In Texas, 89 people found out they had been infected during routine
screening for blood donation, Lakey said. A spokeswoman for the American
Red Cross said volunteer blood donors are routinely screened for West
Nile virus. As of Wednesday, more than 200 would-be donors in 28 states
had tested positive this year for West Nile, and the numbers are
expected to rise, Red Cross spokeswoman Karen Stecher said. Blood
infected with the virus is destroyed or used for research, she said.
Public
health experts said it is hard to know for sure what is behind this
year’s large outbreak, or why Texas — particularly the Dallas area — has
been hit so hard. But this summer’s heat waves and record temperatures
are likely factors, the CDC’s Petersen said.
“We know that West Nile virus tends to occur when temperatures are above normal,” he said.
The
record number of U.S. cases for a full year was reported in 2003, with
9,862 cases and 264 deaths, but the most West Nile deaths were reported
in 2002, with 284.
Mosquito-borne outbreaks have always been
difficult to predict, experts said. A complex set of environmental
factors is involved in West Nile transmission, said Katherine Feldman,
Maryland’s public health veterinarian. The virus lives in the blood of
birds, and mosquitoes spread it to people and horses.
There is no vaccine for humans.
The
extent of an outbreak is influenced by the number of mosquitoes and how
infectious they are, the population of susceptible bird species,
rainfall and temperature. Bringing “all these things together in the
right combination at the right time facilitates that the virus go faster
and to a greater degree in certain areas of the country,” said Roger
Nasci, chief of arboviral diseases at the CDC.
“The hotter it is, the mosquitoes tend to be more infectious, and it also affects how long a mosquito may live,” Petersen said.
Floods wash out mosquito breeding sites. But the right amount of rain can produce ideal breeding conditions.
Robert
Haley, director of the epidemiology division at the University of Texas
Southwestern Medical Center at Dallas, said he suspects that particular
local weather conditions made Dallas ground zero for West Nile virus
this year.
A mild winter allowed more female mosquitoes to
survive. West Nile infection among birds was relatively mild last year,
meaning more birds would be susceptible this year. Haley, who lives in
North Dallas, said he suspected that something was amiss when he saw two
dead bluejays in his yard in July. Bluejays and crows are among those
species that tend to die from the virus, he said.
Dallas also had a
hot, dry summer with rain every three to four weeks that replenished
the stagnant pools in which mosquitoes breed, he said.
West Nile
disease can vary in severity. The onset of symptoms can take from a few
days to two weeks. People 50 or older have the highest risk of severe
illness.
About 80 percent of people who are infected will not
develop any illness. About 20 percent will develop West Nile fever.

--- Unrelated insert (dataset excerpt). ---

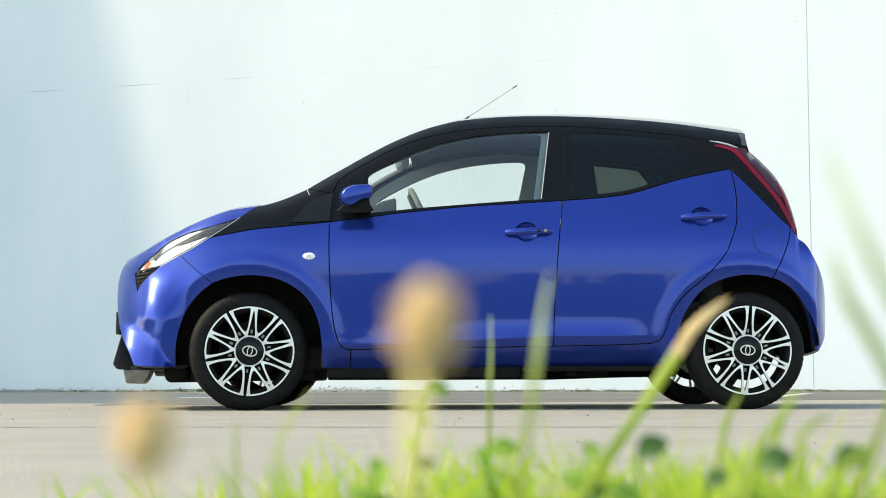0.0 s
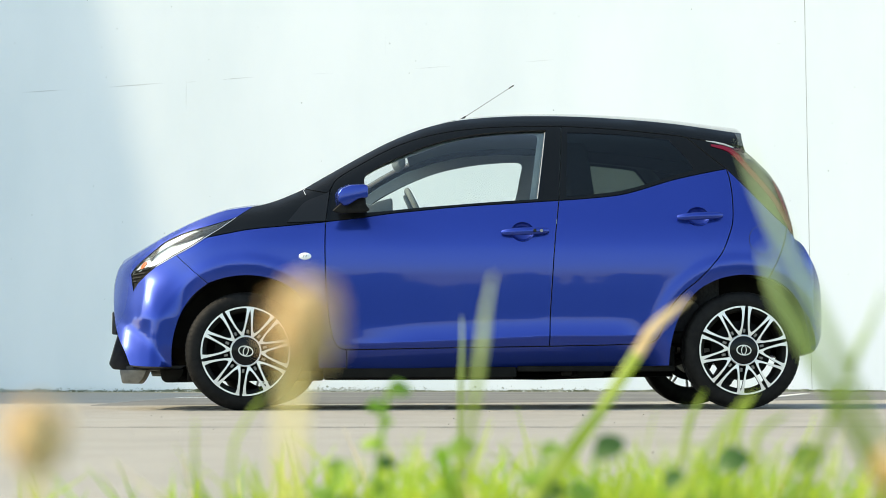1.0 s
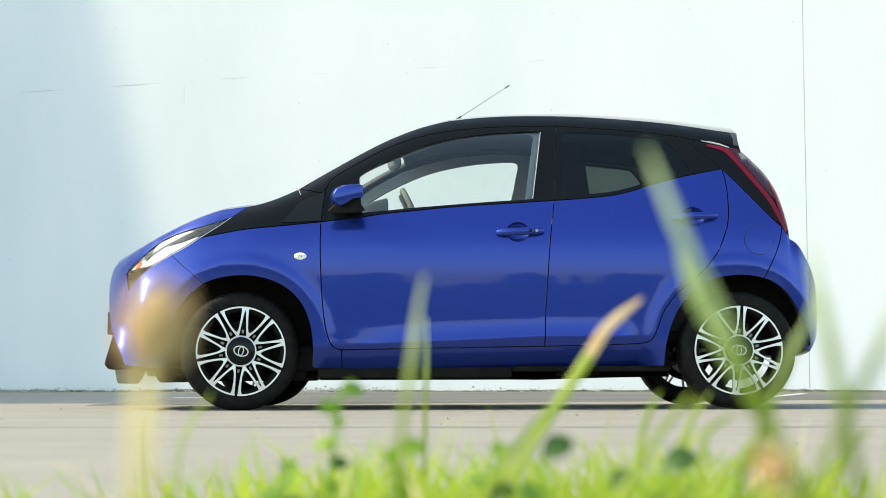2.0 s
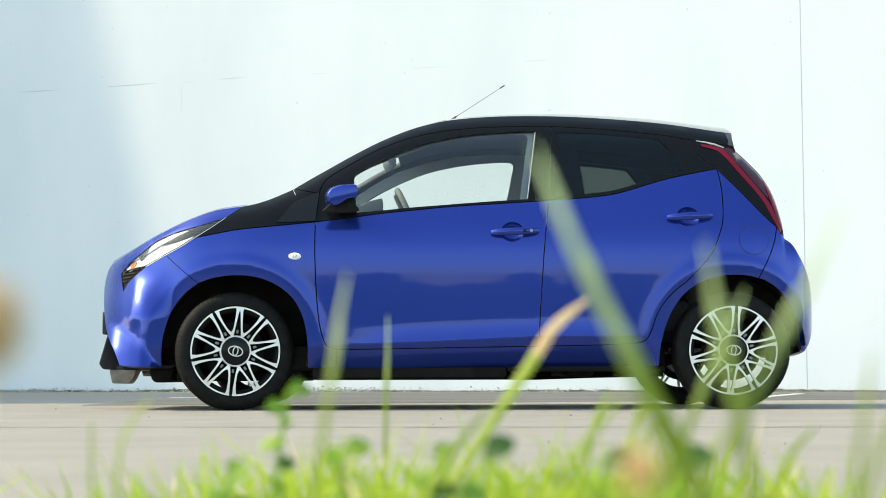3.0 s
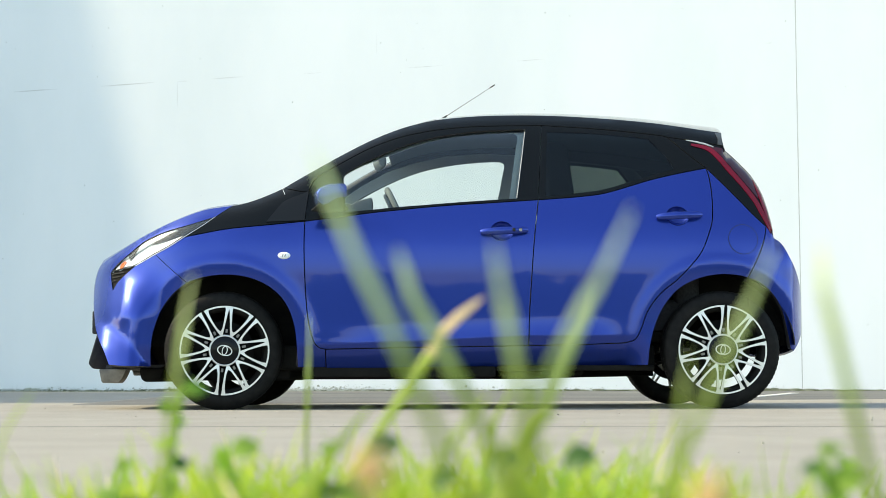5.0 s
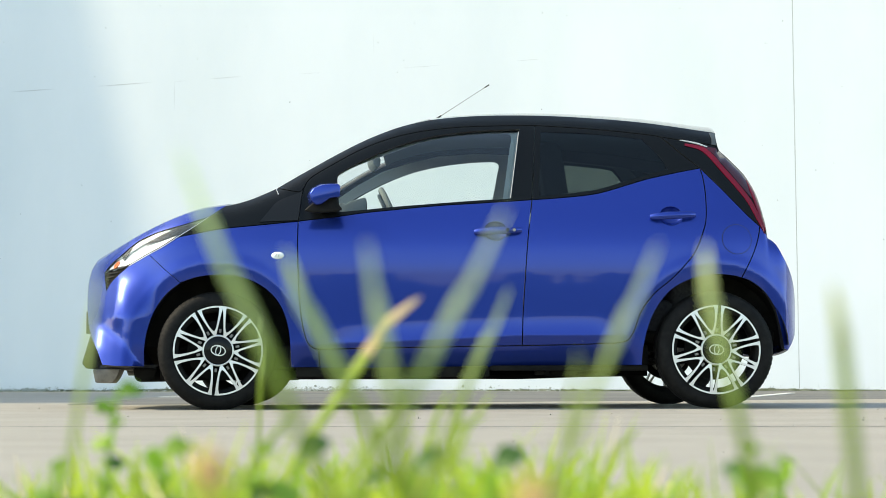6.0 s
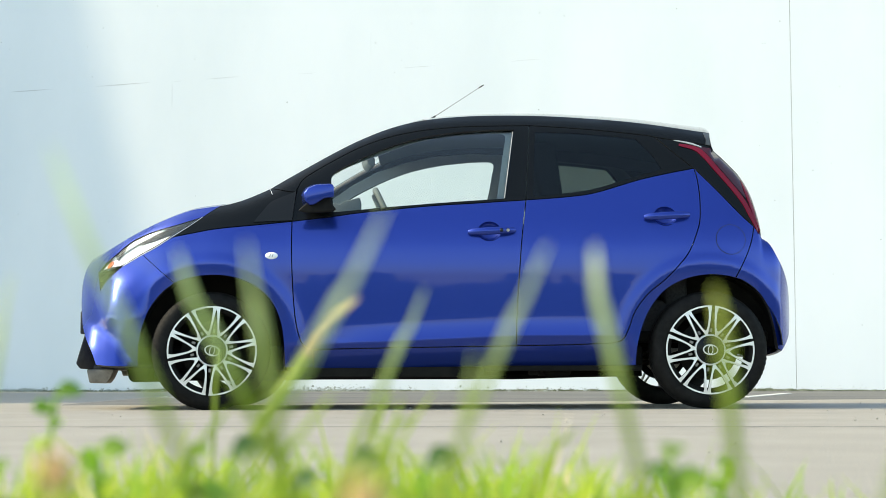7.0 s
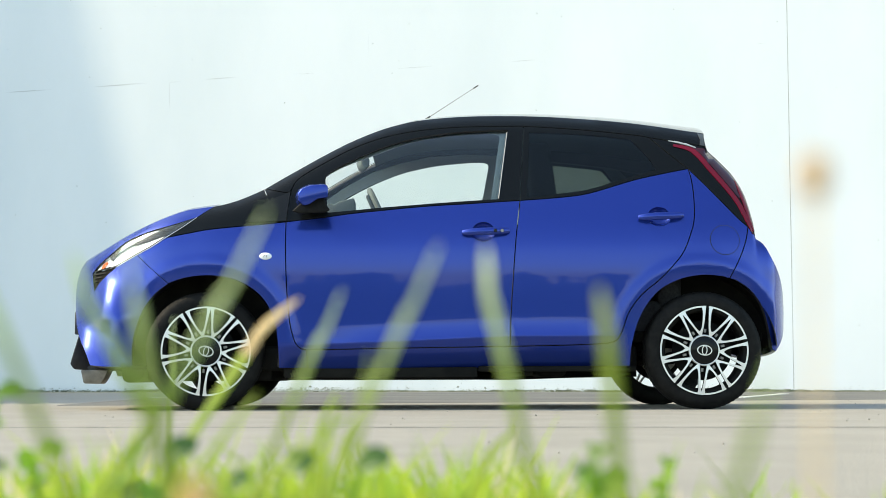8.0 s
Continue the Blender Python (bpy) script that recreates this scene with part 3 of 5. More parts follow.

Symptoms include fever, headache, tiredness and body aches.
Occasionally, there will be a skin rash and swollen lymph glands.
The
most severe type of infection causes inflammation of the brain or of
the tissues surrounding the brain and spinal cord. In those cases,
symptoms include headache, fever, stiff neck, muscle weakness and
paralysis.
Of the West Nile disease cases reported to the CDC this year, 1,069, or 54 percent, were considered severe.
Health
officials say residents should use insect repellent when outdoors,
especially at dusk and dawn, when mosquitoes are most active. Residents
should also eliminate mosquito-breeding areas by emptying birdbaths,
flowerpots, buckets and barrels where rainwater collects.